CONFUSION, public failure and a compromise that won’t save jobs or lives were the issues discussed by columnists and contributors in the newspapers.

The Daily Mail

Janet Street-Porter said dividing the country into zones had left people confused about what status their area was in.

“The zones are based on health authorities which span very mixed areas, so if you’re a careful single person living in the countryside outside a city with a high student population like Newcastle, Durham, Liverpool or Manchester, you’re going to be treated a teenage super-spreader,” she said. “Of course it’s unfair - a badly designed blunt instrument that’s doomed to failure.”

She argued that the fragile consensus between Labour and the Government disintegrated on Tuesday night when Labour leader Sir Keir Starmer ‘chucked his toys out of the pram’ and held a press conference to propose a two to three week total lockdown for everyone, and ‘sod the tier system.’

“Boris, the self-styled reincarnation of Churchill, has turned into the ultimate ditherer,” she added. “A universal lockdown has the undoubted brilliance (unlike any other plan devised by Boris and co) of being simple and easy to understand, and horrible for everyone equally.”

She said the tiers were so complicated it lessened the chances of the public complying with the rules for their area.

“Instinctively I’m against a strict lockdown, but as infections rise and the death toll climbs, equally I can’t bear to see the country divided into North versus South, the posh versus the terrace dwellers,” she said. “There’s a lot to be said for the whole country doing something ghastly together.

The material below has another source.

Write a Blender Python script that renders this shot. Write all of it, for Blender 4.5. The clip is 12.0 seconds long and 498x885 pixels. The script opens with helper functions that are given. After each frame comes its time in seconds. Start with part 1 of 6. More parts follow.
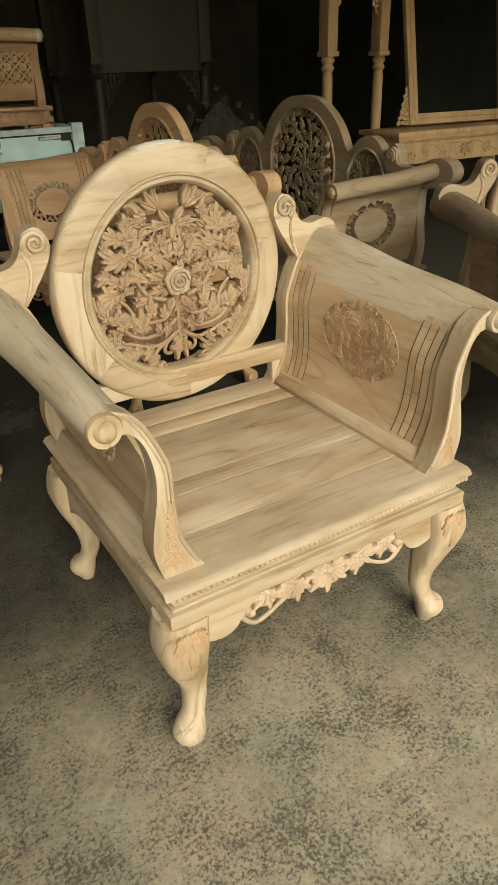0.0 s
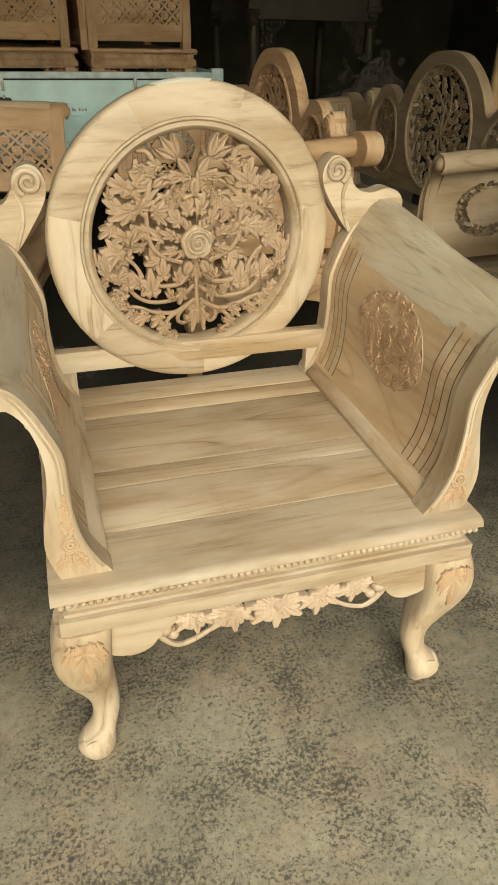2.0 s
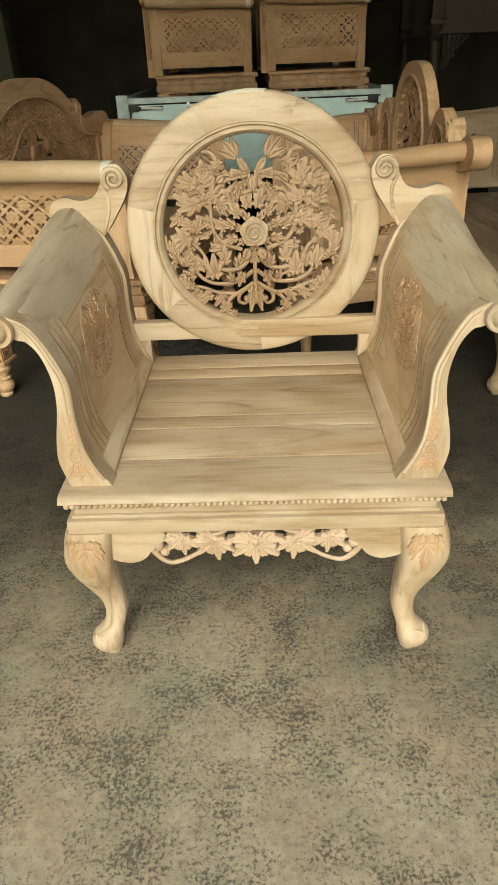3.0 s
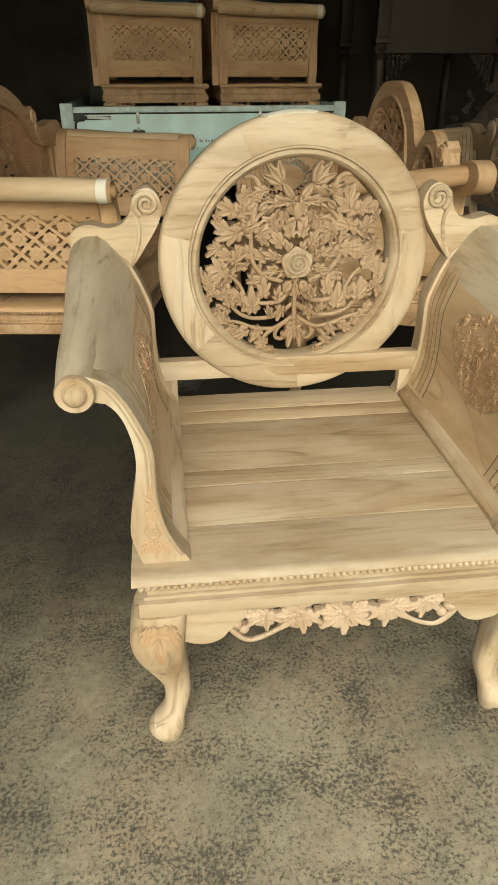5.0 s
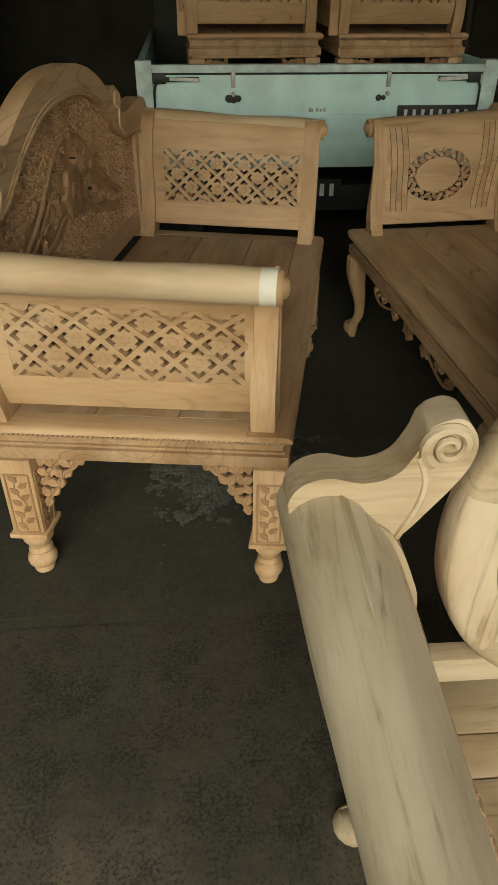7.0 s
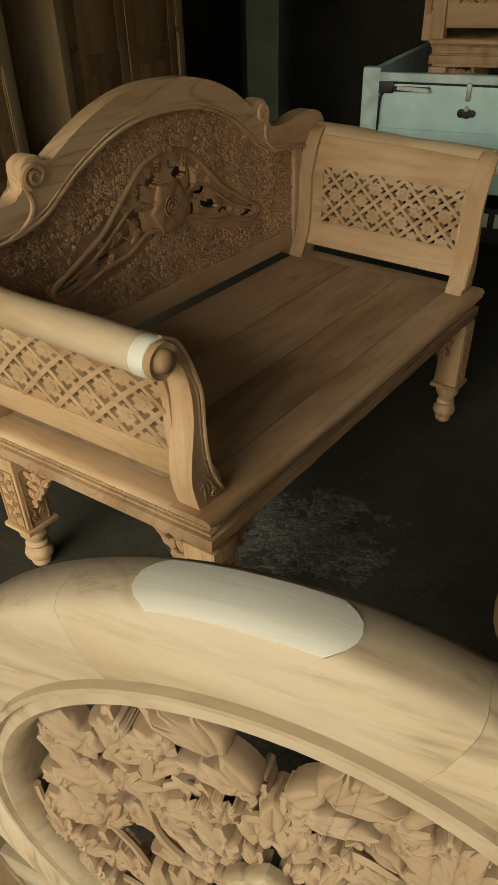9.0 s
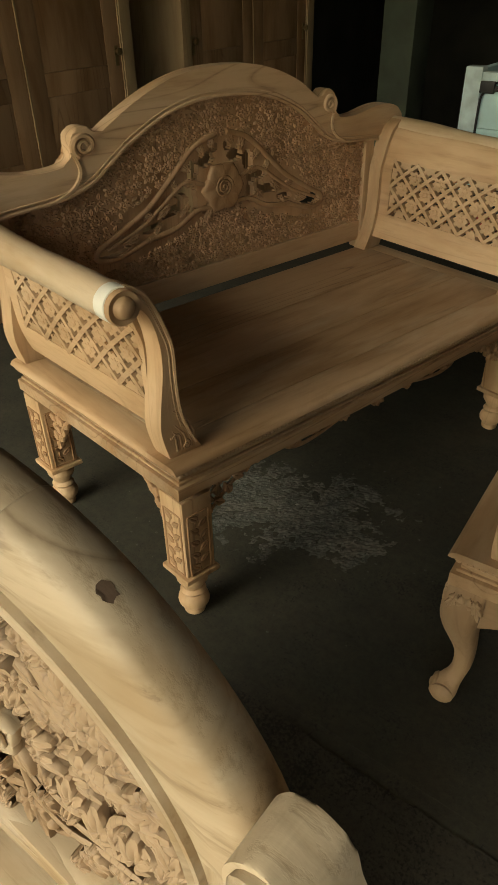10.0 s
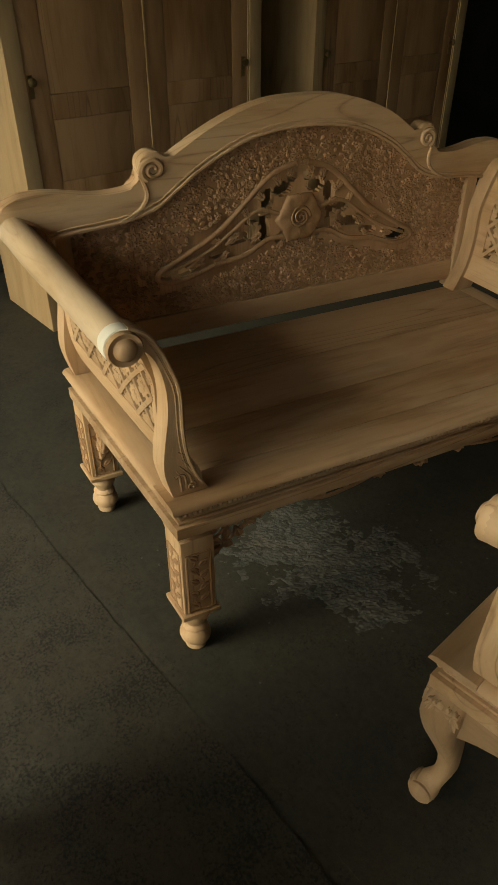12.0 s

It cuts through class, age, social strata and geography.”

The Guardian

Joel Golby said a YouGov poll found that most people blamed other people for the spread of coronavirus and not the ‘succession of calamitous cronyism and policy failures on a thrice-weekly basis since March’ by the Government.

“It’s hard to know, really, who has mucked this up more: is it me, the man who didn’t get a bus for five months and has adopted a hand-washing routine that a panel of reclusive 1920s millionaires has deemed “a bit weird, mate”?,” he asked. “Or is it a government that spent a summer posing in Wagamamas instead of developing a working track-and-trace system, lost a substantial amount of public health data due to an Excel oversight and keeps making up public policy?”

He said the situation felt critical now, ‘looming on the horizon of the threat of the least jolly Christmas.’

“So far the government’s only big plan is: some places will have a little lockdown; other places (if your mayors agree to it) will have a lot of lockdown,” he said. “It does feel odd that we are still blaming each other for this mess, after we’ve all spent months together watching the people in charge repeatedly mismanage the crisis,

“It will affect those, who, for example, love and want to see their families. Still, I suppose this is the management we voted for. And when it comes to that, I definitely do blame the public.”

The Independent

Andrew Grice said Starmer’s call for a two or three week circuit breaker was a clever move.

“In the short-term, it makes it harder for Johnson to go down this route,” he said. “He will not want Labour to cry “U-turn” (again) and say “we told you so” (again).”

He said it also drove a wedge between Boris Johnson and the public, with 54 per cent of people supporting the idea according to a recent poll.

“Starmer chose the right moment to end the political consensus on the pandemic,” he said. “He certainly scored a media bullseye, leading last night’s TV bulletins and hitting today’s front pages, not easy for an opposition during a national crisis.

He said Johnson’s problem was that, despite his initial rejection of Starmer’s proposal, he might well end up with no alternative to it soon because the figures were rising ‘worryingly’.

“The government will almost certainly have to go further and soon. Some ministers think a “circuit-breaker” clampdown around the October schools half-term is very likely. Otherwise Johnson would risk the wounding charge of repeating his mistake at the start of the pandemic by acting too slowly. “

He said Johnson was stuck in a rut of his own making, ‘with a messy compromise that won’t save either lives or livelihoods.’